LONDON—It’s becoming a bourbon-soaked world out there. For about a decade now, more and more whiskey drinkers internationally, far beyond the drink’s home state of Kentucky, have been developing a taste for the American spirit. And Europe, which was the single largest destination for U.S. spirit exports in 2016, has been at the center of the world’s bourbon renaissance.
“Bourbon has witnessed spectacular growth rates across the world, especially in Western Europe,” Spiros Malandrakis, the head analyst of alcoholic drinks at market-research company Euromonitor International, told me. Mad Men had something to do with it, he said (the AMC show features an Old Fashioned-clutching protagonist in the person of Don Draper), and so has the rise of cocktail culture around the world.

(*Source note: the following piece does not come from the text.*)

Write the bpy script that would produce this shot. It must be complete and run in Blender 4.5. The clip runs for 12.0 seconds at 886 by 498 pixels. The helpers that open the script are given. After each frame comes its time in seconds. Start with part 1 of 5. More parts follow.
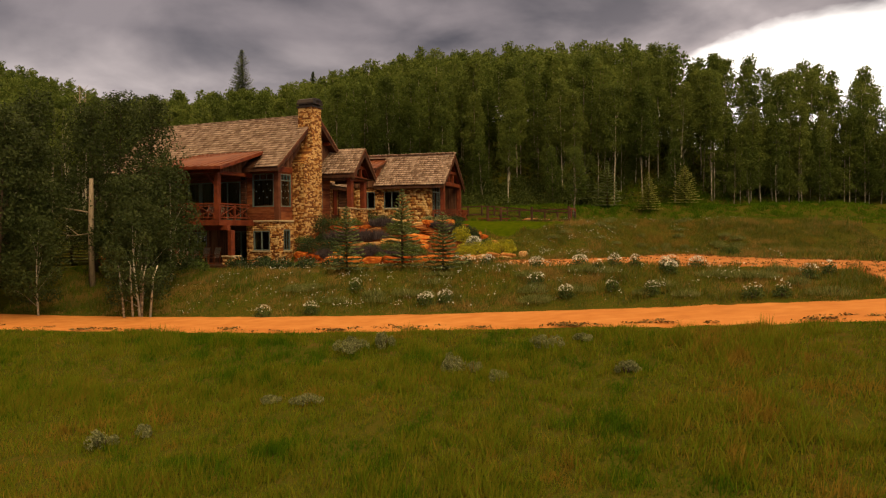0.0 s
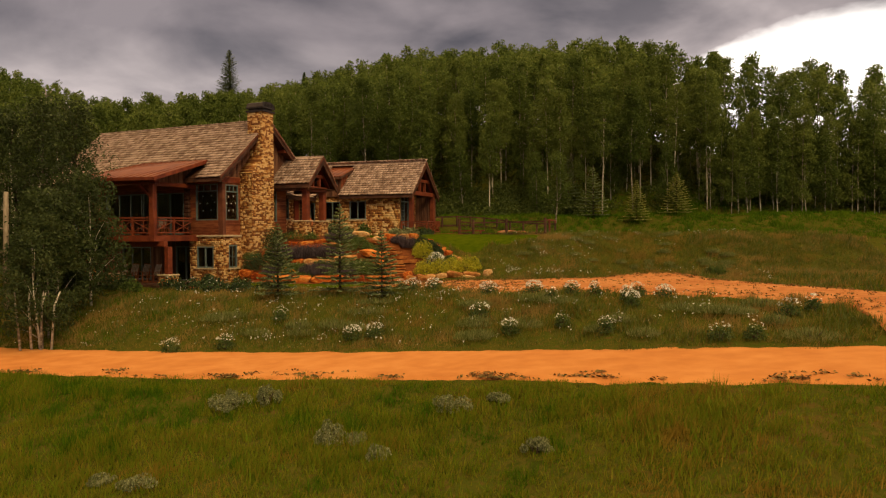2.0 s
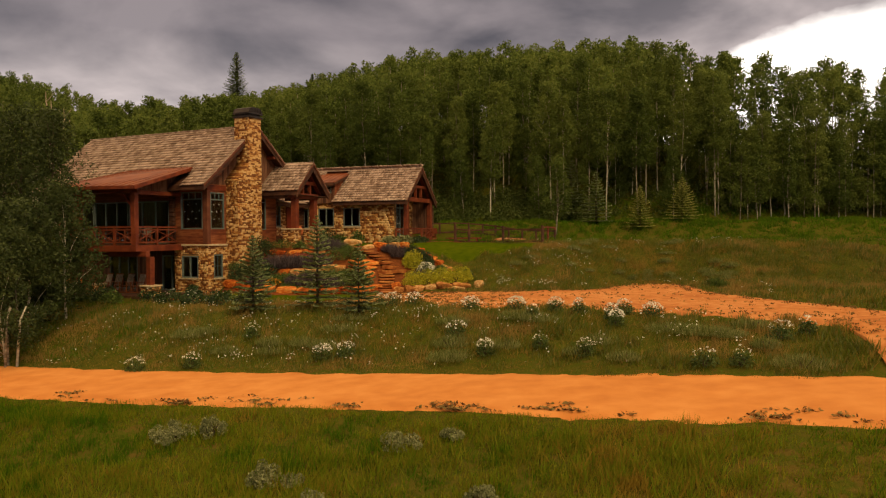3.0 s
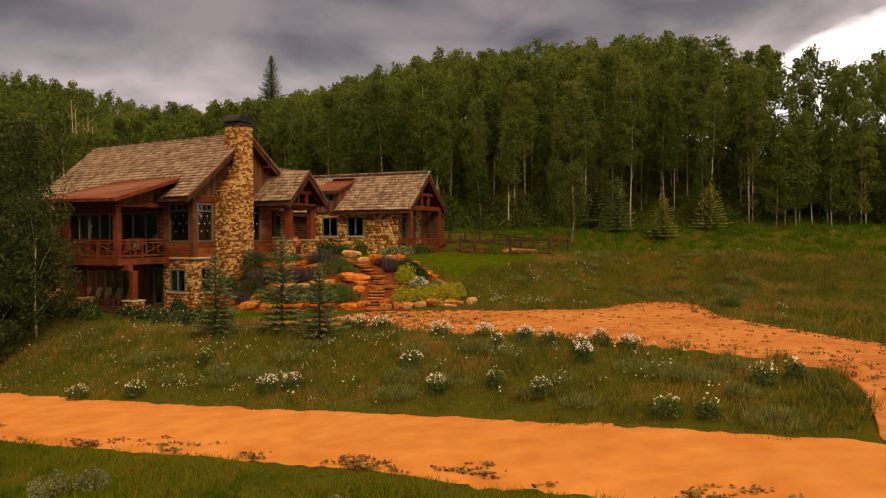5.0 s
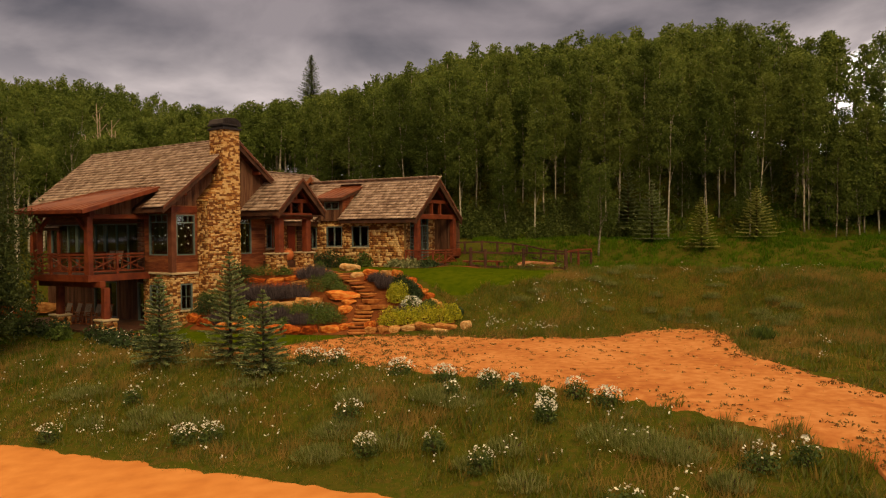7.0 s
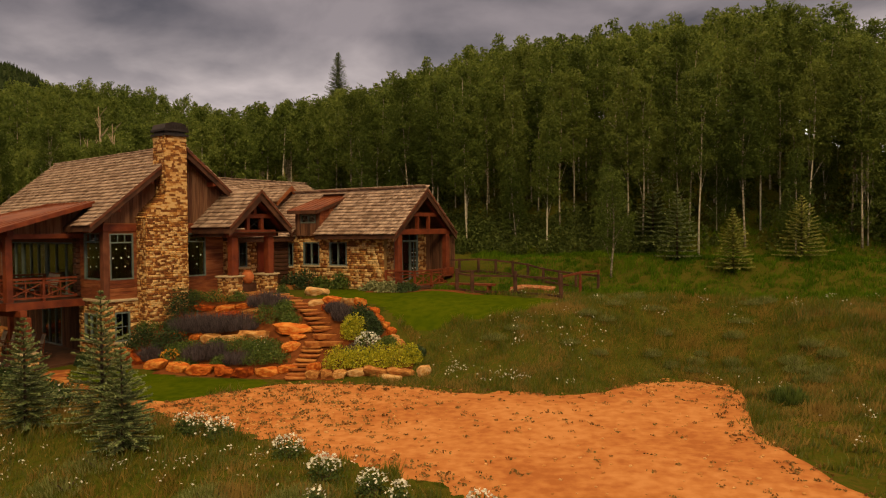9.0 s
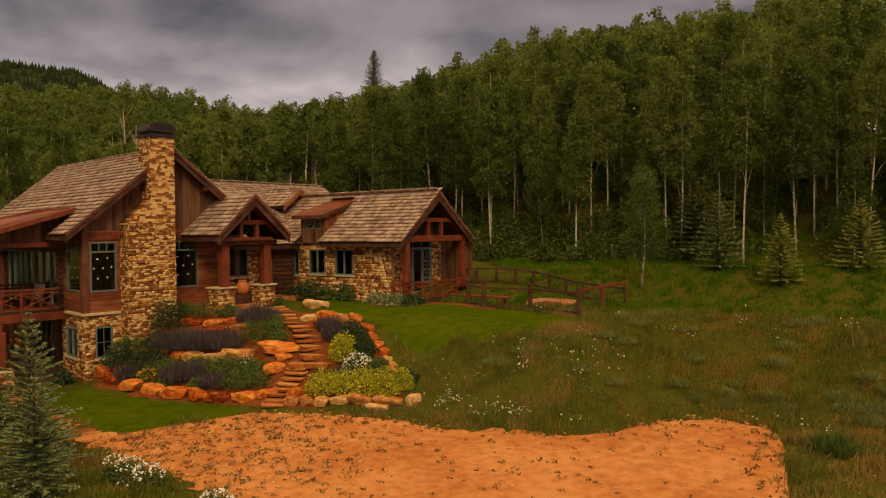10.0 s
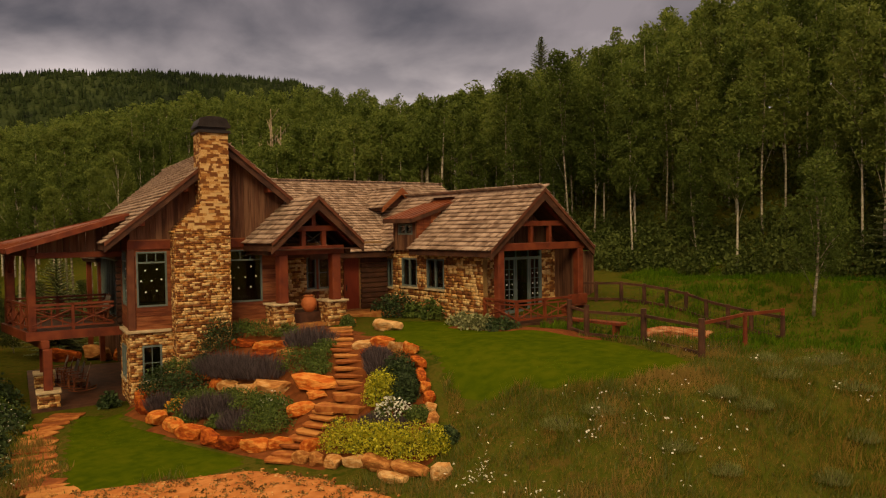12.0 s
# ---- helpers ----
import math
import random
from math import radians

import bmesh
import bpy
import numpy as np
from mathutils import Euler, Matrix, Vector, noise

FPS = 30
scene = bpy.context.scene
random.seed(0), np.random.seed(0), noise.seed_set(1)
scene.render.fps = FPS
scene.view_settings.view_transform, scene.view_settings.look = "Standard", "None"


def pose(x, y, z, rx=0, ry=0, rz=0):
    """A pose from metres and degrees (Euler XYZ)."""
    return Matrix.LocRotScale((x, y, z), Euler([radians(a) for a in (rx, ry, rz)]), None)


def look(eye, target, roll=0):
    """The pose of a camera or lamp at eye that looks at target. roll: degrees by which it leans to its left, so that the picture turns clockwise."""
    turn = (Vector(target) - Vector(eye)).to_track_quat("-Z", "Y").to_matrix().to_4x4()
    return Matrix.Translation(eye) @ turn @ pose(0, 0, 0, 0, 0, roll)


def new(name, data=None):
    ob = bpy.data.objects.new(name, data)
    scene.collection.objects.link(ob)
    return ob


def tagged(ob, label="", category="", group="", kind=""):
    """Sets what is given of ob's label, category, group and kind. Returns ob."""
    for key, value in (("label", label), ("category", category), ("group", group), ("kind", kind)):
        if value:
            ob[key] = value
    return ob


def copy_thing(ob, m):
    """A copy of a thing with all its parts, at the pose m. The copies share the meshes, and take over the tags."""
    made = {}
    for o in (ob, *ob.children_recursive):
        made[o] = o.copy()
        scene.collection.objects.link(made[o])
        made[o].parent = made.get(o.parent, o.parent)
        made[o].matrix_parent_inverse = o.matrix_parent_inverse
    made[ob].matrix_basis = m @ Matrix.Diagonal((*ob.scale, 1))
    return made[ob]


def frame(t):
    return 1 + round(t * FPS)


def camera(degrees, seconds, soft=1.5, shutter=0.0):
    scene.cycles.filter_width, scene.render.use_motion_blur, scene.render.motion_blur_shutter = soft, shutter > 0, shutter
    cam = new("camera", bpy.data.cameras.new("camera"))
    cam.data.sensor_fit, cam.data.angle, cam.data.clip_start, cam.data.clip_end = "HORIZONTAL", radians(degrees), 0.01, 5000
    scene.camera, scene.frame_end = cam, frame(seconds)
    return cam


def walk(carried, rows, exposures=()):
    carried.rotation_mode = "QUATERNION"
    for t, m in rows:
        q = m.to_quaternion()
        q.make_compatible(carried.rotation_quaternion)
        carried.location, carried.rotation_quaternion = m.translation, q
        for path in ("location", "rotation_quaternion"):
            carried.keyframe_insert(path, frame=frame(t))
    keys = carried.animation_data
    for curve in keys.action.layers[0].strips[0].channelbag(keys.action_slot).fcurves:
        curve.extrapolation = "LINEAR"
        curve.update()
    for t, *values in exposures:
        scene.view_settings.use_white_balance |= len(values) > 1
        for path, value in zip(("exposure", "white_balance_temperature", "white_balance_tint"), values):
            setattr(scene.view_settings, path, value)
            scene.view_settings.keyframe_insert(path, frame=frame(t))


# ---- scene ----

But bourbon’s fortunes may be changing, and the uncertain fate of one liquor distills many of the bigger forces unleashed by Trump’s burgeoning global trade war. But what does happy hour have to do with metal tariffs? When Trump decided to slap import taxes on steel and aluminum from Europe and other U.S. allies, Europe opted among other things to hit the booze—with taxes, that is. The EU put bourbon on a list of more than 100 American products that now face increased tariffs by the European Union, meaning importing them to Europe will be more expensive. As of Friday, American whiskey exports to the EU will face a 25-percent levy; assuming that sellers in Europe make consumers absorb all these costs, that could mean that, say, a bottle of Maker’s Mark that usually costs 35 euros at the grocery store would now cost as much as 44 euros. To the extent this drives consumers to opt for the Glenlivet instead, the tax threatens to hinder the bourbon industry’s growing export market, of which the EU claims nearly half. It also hurts Europe’s bourbon drinkers, for whom smaller bourbon brands could become more expensive—or simply disappear from the continent’s shelves entirely.